Blog / 2018 / Crosshatch Painting

March 19, 2018

[video transcript]

The influences that shaped my style have been a regular topic on my blog from the beginning, with this post about my brushes being one of my most popular articles.

copy of Van Gogh’s Starry Night by a high schooler
Gwenn Seemel
My Starry Night
1995
acrylic on panel
18 x 22 inches

But my artistic journey started well before all that, with this remake of Van Gogh’s Starry Night! My early experience with copying led me to encourage imitation and talk about artists who copy my style as well as a tech company that named a photo filter after my painting technique!

painterly image of an eastern bluebird sitting grasping a branch
Gwenn Seemel
Happy Bird (Eastern Bluebird)
2017
acrylic on panel
6 x 4 inches

The original painting is available for $250—see all the artworks that are currently for sale. Prints and other arty items are in my Redbubble shop.

VIDEO TRANSCRIPT

“Why do you put all those little marks on top of a regular painting?”

I got asked that question so much at the beginning of my career—that question or a version of it. It’s actually part of the reason why I started taking process photos and process videos of my work and sharing those photos and videos, because I wanted to show people: I never make a regular painting! Like, no part of this process is regular. It’s all with the marks, from beginning to end.

I’m not one of those chameleon-type artists who can shift styles depending on what they’re doing. I appreciate the skill that it takes to do that and the temperament that it takes to do that. And I think they can make really cool things, and that’s awesome for them. But that’s just not who I am.

I have a way of making, a way of seeing. My hands just do what they do, and my heart knows what it wants, and it’s all of these little marks! I can shift my style a bit: I can push certain nuances or stay away from others if I want to. But there’s a basic way that I make, and it’s with all of these little marks.

When I was a kid, there was less of that. There was more blending—there was also distinct marks, but not really as much. Not until I was fourteen, and I had this assignment to copy a Van Gogh painting.
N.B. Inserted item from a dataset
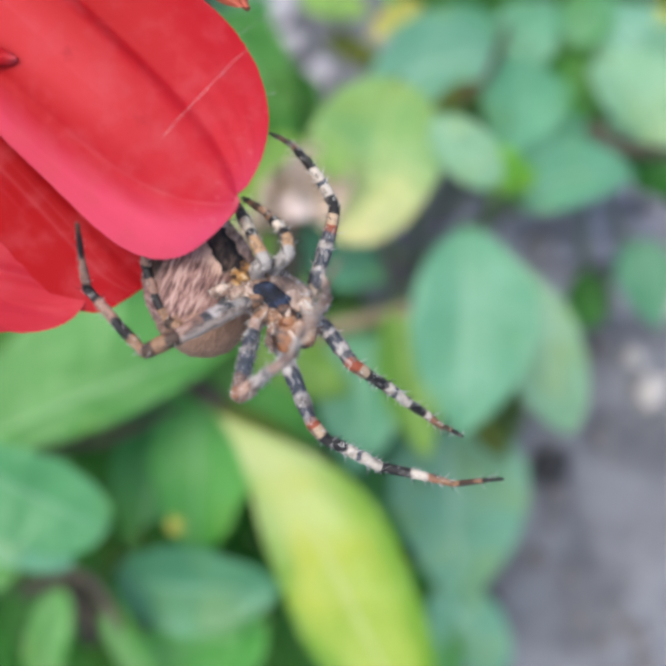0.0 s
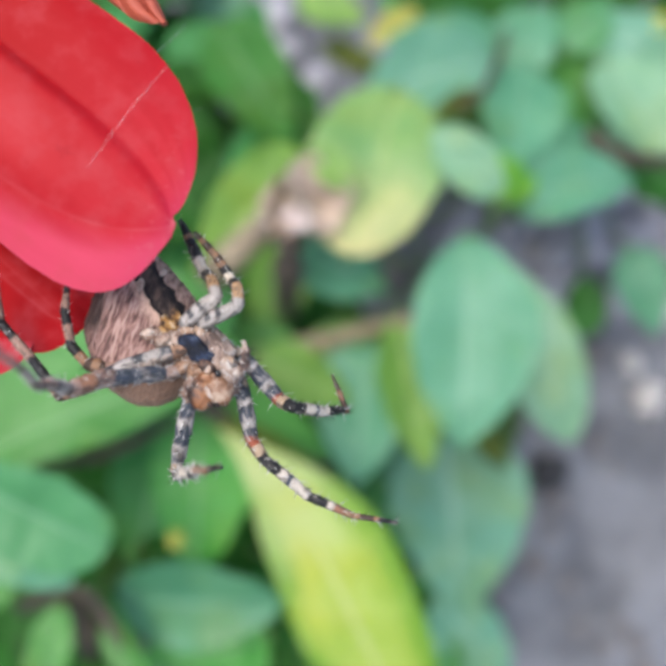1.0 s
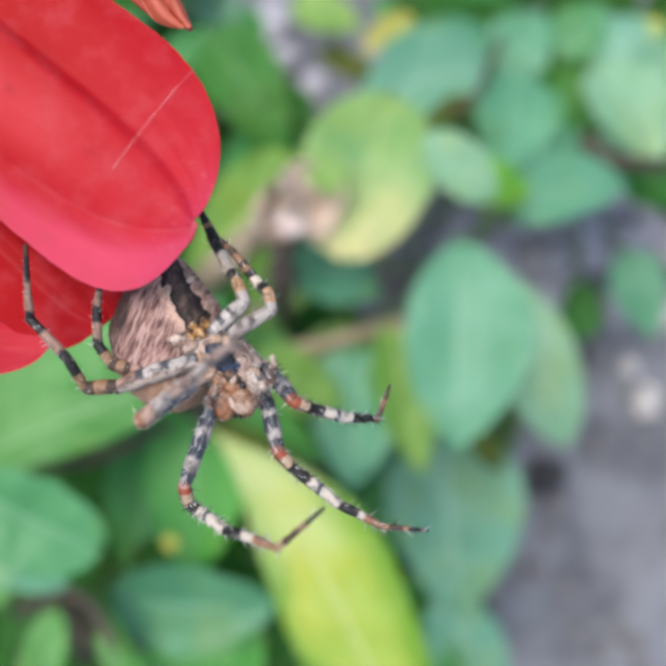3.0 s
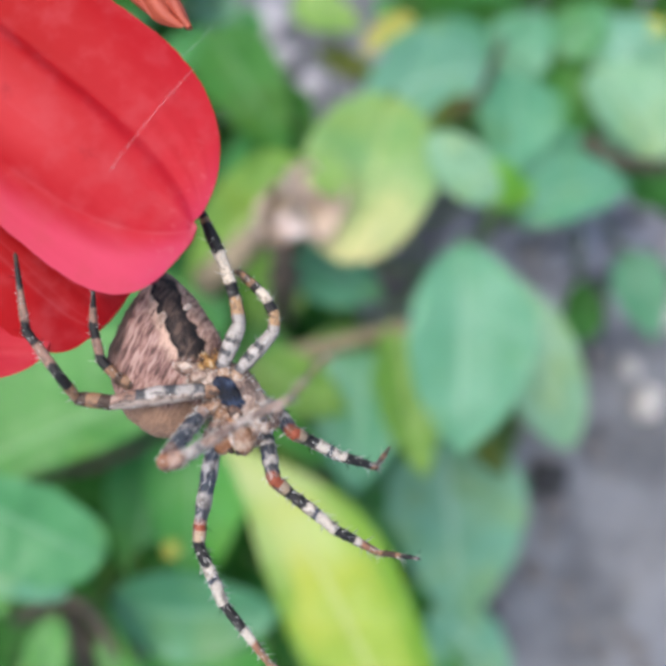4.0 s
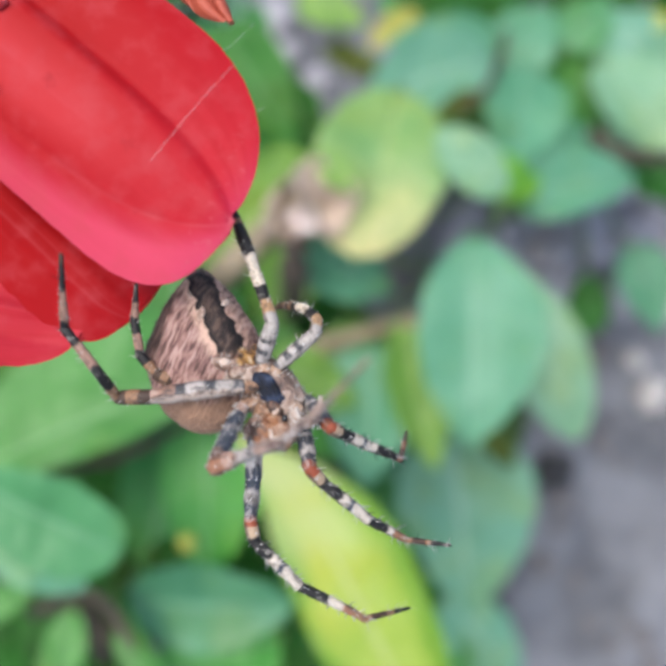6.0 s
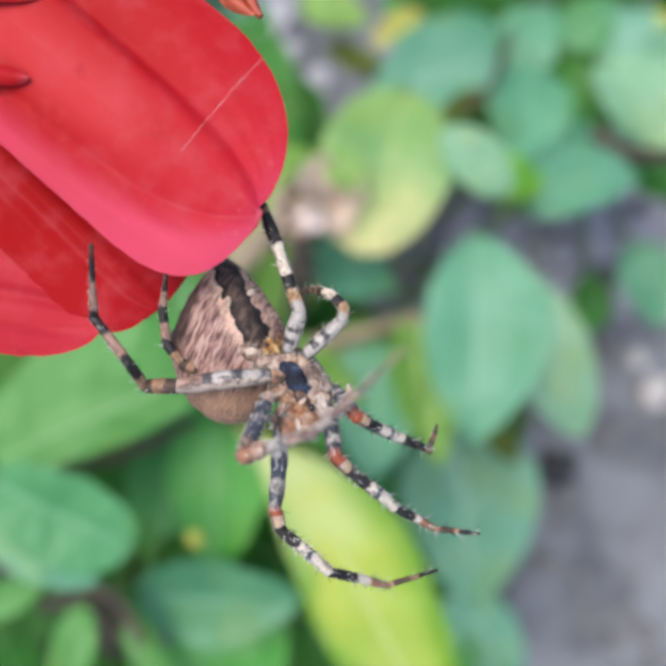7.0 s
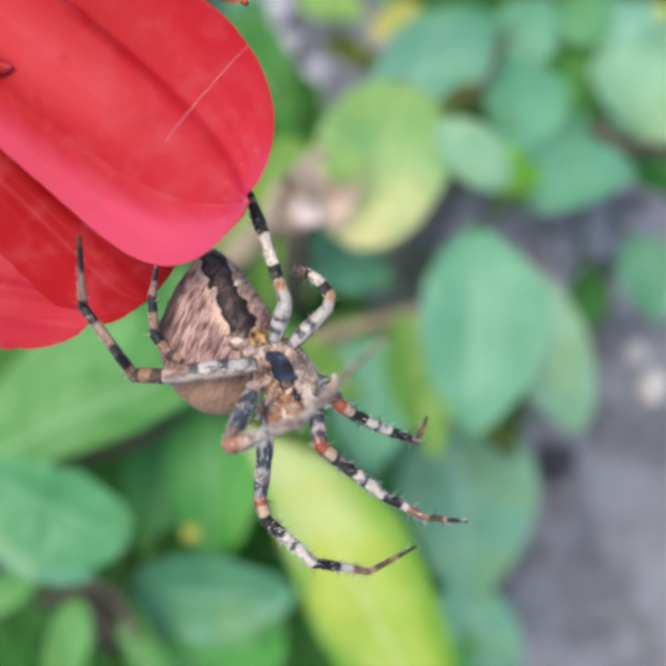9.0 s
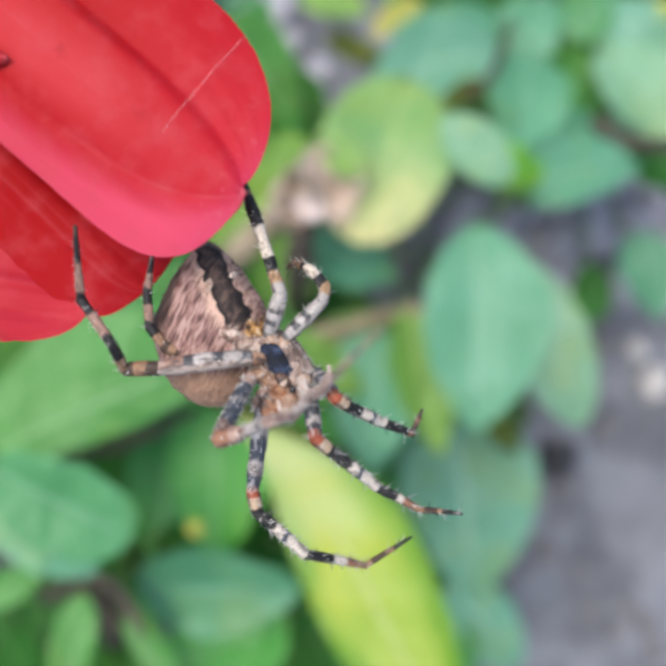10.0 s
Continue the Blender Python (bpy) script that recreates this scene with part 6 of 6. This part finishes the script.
    walk(SPIDER, [
        (0.0, pose(-0.00027, 0.02264, 0.34294, 16.92, -6.88, 23.17)),
        (0.1, pose(-0.00158, 0.02262, 0.34298, 16.90, -6.89, 23.19)),
        (0.2, pose(-0.00440, 0.02212, 0.34293, 16.84, -6.93, 23.25)),
        (0.3, pose(-0.00284, 0.02132, 0.34274, 16.66, -7.26, 24.28)),
        (0.4, pose(0.00071, 0.02351, 0.34352, 16.71, -7.03, 23.37)),
        (0.5, pose(-0.00192, 0.02301, 0.34340, 16.55, -7.36, 24.35)),
        (0.6, pose(-0.00586, 0.02174, 0.34275, 16.67, -7.13, 23.33)),
        (0.7, pose(-0.00532, 0.02193, 0.34222, 16.82, -6.90, 22.24)),
        (0.8, pose(-0.00420, 0.02232, 0.34165, 17.19, -6.07, 19.21)),
        (0.9, pose(-0.00594, 0.02231, 0.34106, 17.52, -5.21, 16.20)),
        (1.0, pose(-0.00790, 0.02188, 0.34067, 17.80, -4.32, 13.27)),
        (1.1, pose(-0.00601, 0.02212, 0.34075, 17.83, -4.31, 13.24)),
        (1.2, pose(-0.00430, 0.02241, 0.34086, 17.85, -4.29, 13.23)),
        (1.3, pose(-0.00576, 0.02234, 0.34087, 17.87, -4.27, 13.22)),
        (1.4, pose(-0.00745, 0.02206, 0.34081, 17.89, -4.25, 13.22)),
        (1.5, pose(-0.00555, 0.02305, 0.34117, 17.92, -4.23, 13.21)),
        (1.6, pose(-0.00515, 0.02255, 0.34107, 17.95, -4.22, 13.20)),
        (1.7, pose(-0.00533, 0.02276, 0.34125, 18.06, -3.89, 12.24)),
        (1.8, pose(-0.00633, 0.02249, 0.34130, 18.10, -3.87, 12.24)),
        (1.9, pose(-0.00499, 0.02211, 0.34132, 18.13, -3.86, 12.23)),
        (2.0, pose(-0.00466, 0.02232, 0.34156, 18.17, -3.85, 12.22)),
        (2.2, pose(-0.00436, 0.02154, 0.34187, 18.24, -3.85, 12.20)),
        (2.5, pose(-0.00503, 0.02084, 0.34237, 18.31, -3.84, 12.17)),
        (2.7, pose(-0.00414, 0.02128, 0.34238, 18.30, -3.84, 12.15)),
        (3.2, pose(-0.00355, 0.02020, 0.34086, 18.60, -1.66, 5.45)),
        (3.8, pose(-0.00357, 0.01945, 0.33904, 18.65, -0.16, 0.63)),
        (4.0, pose(-0.00437, 0.02002, 0.33899, 18.64, -0.19, 0.59)),
        (4.2, pose(-0.00479, 0.01990, 0.33884, 18.66, -0.24, 0.53)),
        (4.5, pose(-0.00370, 0.01966, 0.33869, 18.70, -0.30, 0.43)),
        (4.7, pose(-0.00342, 0.01917, 0.33908, 18.72, -0.26, 0.42)),
        (5.0, pose(-0.00358, 0.01895, 0.34001, 18.75, -0.15, 0.41)),
        (5.3, pose(-0.00320, 0.01954, 0.34016, 18.63, -0.04, 0.33)),
        (5.5, pose(-0.00291, 0.01975, 0.34020, 18.55, 0.00, 0.27)),
        (5.7, pose(-0.00433, 0.01923, 0.34016, 18.51, 0.01, 0.23)),
        (6.2, pose(-0.00405, 0.01890, 0.34114, 18.44, 0.02, 0.11)),
        (6.8, pose(-0.00421, 0.01857, 0.34240, 18.37, 0.01, 0.02)),
        (7.0, pose(-0.00386, 0.01865, 0.34256, 18.35, 0.01, 0.01)),
        (7.2, pose(-0.00356, 0.01888, 0.34254, 18.34, 0.03, 0.02)),
        (7.5, pose(-0.00358, 0.01884, 0.34217, 18.32, 0.08, 0.03)),
        (7.7, pose(-0.00382, 0.01871, 0.34161, 18.28, 0.10, 0.04)),
        (8.0, pose(-0.00355, 0.01874, 0.34094, 18.21, 0.12, 0.03)),
        (8.2, pose(-0.00321, 0.01876, 0.34099, 18.14, 0.11, -0.01)),
        (8.5, pose(-0.00364, 0.01924, 0.34131, 18.05, 0.08, -0.06)),
        (8.7, pose(-0.00391, 0.01916, 0.34160, 18.02, 0.05, -0.05)),
        (9.0, pose(-0.00406, 0.01910, 0.34208, 18.00, 0.00, -0.02)),
        (9.2, pose(-0.00456, 0.01904, 0.34212, 18.04, -0.02, 0.00)),
        (9.5, pose(-0.00475, 0.01896, 0.34215, 18.11, -0.05, 0.02)),
        (9.7, pose(-0.00479, 0.01876, 0.34216, 18.06, -0.03, -0.01)),
        (10.0, pose(-0.00539, 0.01851, 0.34216, 17.97, -0.00, -0.08)),
    ])
    tucked, rolled, hanging = pose(-0.0049, 0.0042, -0.0046, 0, 10, -18), pose(-0.0043, 0.0031, -0.0044, 0, 8, -5), pose(-0.0055, 0.0029, -0.0044, 0, 0, 3)
    walk(TRUNK["abdomen"], [(0.0, tucked), (0.5, tucked), (1.0, rolled), (2.7, rolled), (3.8, hanging), (10.0, hanging)])
    times = [k / 10 for k in range(101)]
    for key, (leg, segments, keys) in LEGS.items():
        marks = sorted({k[0] for k in keys} | {0.0, 10.0} | {t for t in times for a, b in zip(keys, keys[1:]) if a[0] < t < b[0] and b[0] - a[0] < 1.6})
        poses = {t: leg_poses(key, t) for t in marks}
        for n, segment in enumerate(segments):
            walk(segment, [(t, poses[t][n]) for t in marks])


motions()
And I realized that the distinct brushstrokes of Van Gogh really suited me.

Around the same time, I took an intaglio printmaking class, and in that medium the way that you make a tonal area—like a grey area—is to do crosshatching, to do lots of little marks, and so that just fed that way of making, leading to paintings like this one where it’s crosshatching and lots of marks. And this is how I was making at like sixteen, seventeen years old.

Throughout high school, I was also volunteering at a retirement home, and I was drawing the residents at the retirement home. And all of the wrinkles and lines on their faces were also inspiring me. They were bringing that energy to those lines and making me want to emphasize those lines.
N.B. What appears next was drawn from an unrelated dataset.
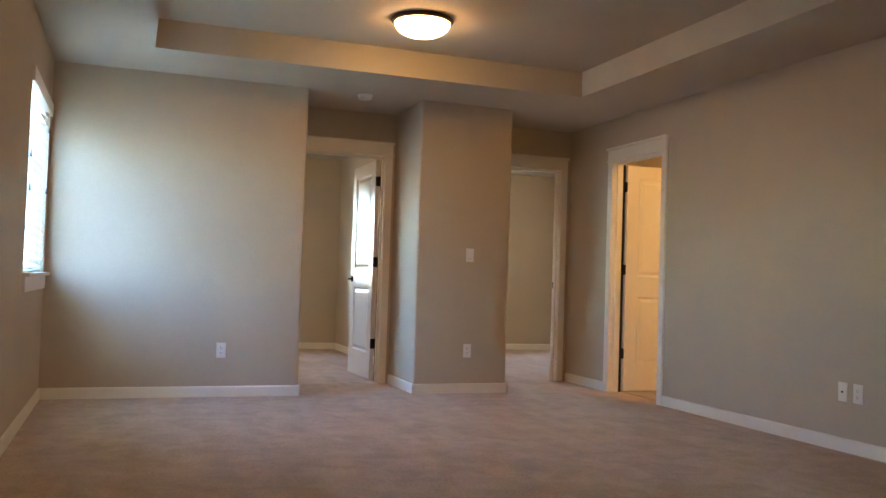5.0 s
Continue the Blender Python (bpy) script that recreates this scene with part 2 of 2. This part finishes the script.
# walls
structure("wall_west", boxes((WEST - .16, WEST, -2.6, WL[0], -3, TOP), (WEST - .16, WEST, WL[1], NORTH + .16, -3, TOP),
          (WEST - .16, WEST, WL[0], WL[1], -3, SILL), (WEST - .16, WEST, WL[0], WL[1], HEAD, TOP)), WALL, "beige painted outer wall with a window near its corner")
structure("wall_north", boxes((WEST, W1[0], NORTH, NORTH + .16, -3, TOP), (W1[1], W2[0], NORTH, NORTH + .16, -3, TOP), (W2[1], 3.9, NORTH, NORTH + .16, -3, TOP),
          (W1[0], W1[1], NORTH, NORTH + .16, -3, SILL), (W1[0], W1[1], NORTH, NORTH + .16, HEAD, TOP),
          (W2[0], W2[1], NORTH, NORTH + .16, -3, SILL), (W2[0], W2[1], NORTH, NORTH + .16, HEAD, TOP)), WALL, "beige painted bedroom wall with two windows")
structure("wall_closet", bull(boxes((WEST, -0.944, FRONT, FRONT + .115, 0, H), (-0.944, -0.827, FRONT, BACK, 0, H)), [(-0.827, FRONT)]), WALL, "beige painted wall with rounded corner beside a door recess", smooth=True)
structure("wall_pier", bull(boxes((0.128, 0.960, FRONT, FRONT + .115, 0, H), (0.128, 0.25, FRONT + .115, BACK, 0, H), (0.85, 0.960, FRONT + .115, BACK, 0, H)),
          [(0.128, FRONT), (0.960, FRONT)]), WALL, "beige painted wall pier with rounded corners between two doors", smooth=True)
structure("wall_doors", boxes((WEST, D1[0] - .02, BACK, BACK2, 0, TOP), (D1[1] + .02, D2[0] - .02, BACK, BACK2, 0, TOP), (D2[1] + .02, 3.9, BACK, BACK2, 0, TOP),
          (D1[0] - .02, D1[1] + .02, BACK, BACK2, DOOR_H + .02, TOP), (D2[0] - .02, D2[1] + .02, BACK, BACK2, DOOR_H + .02, TOP)), WALL, "beige painted wall with two bedroom doorways")
structure("wall_partition", boxes((0.46, 0.58, BACK2, NORTH, 0, TOP)), WALL, "beige painted wall between the two bedrooms")
structure("wall_east", boxes((EAST, EAST + .12, KEND - .12, D3[0] - .02, 0, TOP), (EAST, EAST + .12, D3[1] + .02, BACK, 0, TOP), (EAST, EAST + .12, D3[0] - .02, D3[1] + .02, DOOR_H + .02, TOP)),
          WALL, "beige painted side wall with a bathroom doorway")
structure("wall_outer_east", boxes((3.78, 3.9, 7.0, BACK, 0, TOP), (3.68, 3.9, BACK2, NORTH, 0, TOP)), WALL, "plain beige wall closing bedroom and bathroom")
structure("wall_bath", boxes((EAST + .12, 3.78, 7.0, 7.12, 0, TOP)), WALL, "plain beige bathroom wall")
structure("wall_south", boxes((0.0, EAST, KEND - .12, KEND, 0, TOP), (0.0, 0.12, -2.6, KEND - .12, -3, TOP), (WEST - .16, 0.12, -2.72, -2.6, -3, TOP)), WALL, "plain beige walls round the stairwell")


def nose(y):
    return (y - TIP) * RISE / RUN


# knee wall beside the stairs, its top follows the flight and ends level
CAPZ = 1.010
yk = 2.551
low = -2.55


def cap_line(y):
    """Lower edge of the cap's side boards, a little steeper than the flight."""
    return CAPZ + (y - yk) * .761


knee = [(low, -3.0), (KEND, -3.0), (KEND, CAPZ + .10), (yk, CAPZ + .10), (low, cap_line(low) + .10)]
kb = bull(extrude(knee, KX0, KX1), [(KX0, KEND)], 0.014)
structure("wall_knee", kb, WALL, "beige painted half wall along the carpeted stairs", smooth=True)
structure("wall_guard", boxes((KX1, 0.0, KEND - .12, KEND - .002, -3.0, CAPZ + .10)), WALL, "beige painted half wall round the stairwell")
structure("wall_landing", boxes((WEST, KX0 - .02, TIP + .11, TIP + .2, -3.0, -.26)), WALL, "plain wall under the landing")


def knee_band(name, lo, hi, x0, x1, label, end):
    """A board that follows the knee wall's top between two heights above the wall's lower trim line."""
    y2 = yk
    pr = [(low, cap_line(low) + lo), (y2, CAPZ + lo), (end, CAPZ + lo), (end, CAPZ + hi), (y2, CAPZ + hi), (low, cap_line(low) + hi)]
    return part(name, soft(extrude(pr, x0, x1), 0.004), TRIM, cap_rail, label)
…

Later, after I became a professional artist, I started to acquire more and different kinds of brushes. And these brushes added a whole range and variety to the paintings that I was making. The square, sort of blocky areas that you see in these paintings? Those come from those brushes.

In 2008, I injured my right thumb in a really stupid way. And I was right in the middle of making a whole series of paintings I was going to be showing in just a few months. So I couldn’t stop painting even though my right thumb was really painful. And that’s when I started to really experiment with watering down my paint and pouring it onto the canvas that I put on the floor. I’d been doing a little bit of that—like watering down my paint—from the beginning basically—like from college. But this is when I really was like “okay, I need to do this because I need to add layers to these paintings to eventually be able to finish them.”

In 2012, I made a whole series of paintings on panel, and I did it on purpose because panel intimidated me, and I wanted to get over that. And the reason why panel intimidated me is because, well, it really shows off the brush strokes—like very crisply. And while that’s cool, it’s also a little bit like “woah, too—too much in focus maybe.” But I figured after making fifty-plus paintings on panel, I’d get over my intimidation factor and fall in love, and, sure enough, I did. It really helped me to savor my way of mark-making.

I know that my style will continue to evolve, but the core of how I make is with these little marks. Why do I put all these little marks on my paintings? It’s a version of the original question.

I mean, part of it has to do with the way that I see the world. I know that we’re made up of energy, that that’s what matter is. And that fascinates me, and I want to remember that we are energy. We are always in transition. We are always changing. And I want to capture that with my paintings to remind me and everybody else of that. But I think the simplest answer to the question of “why these marks?” is just that they make me happy.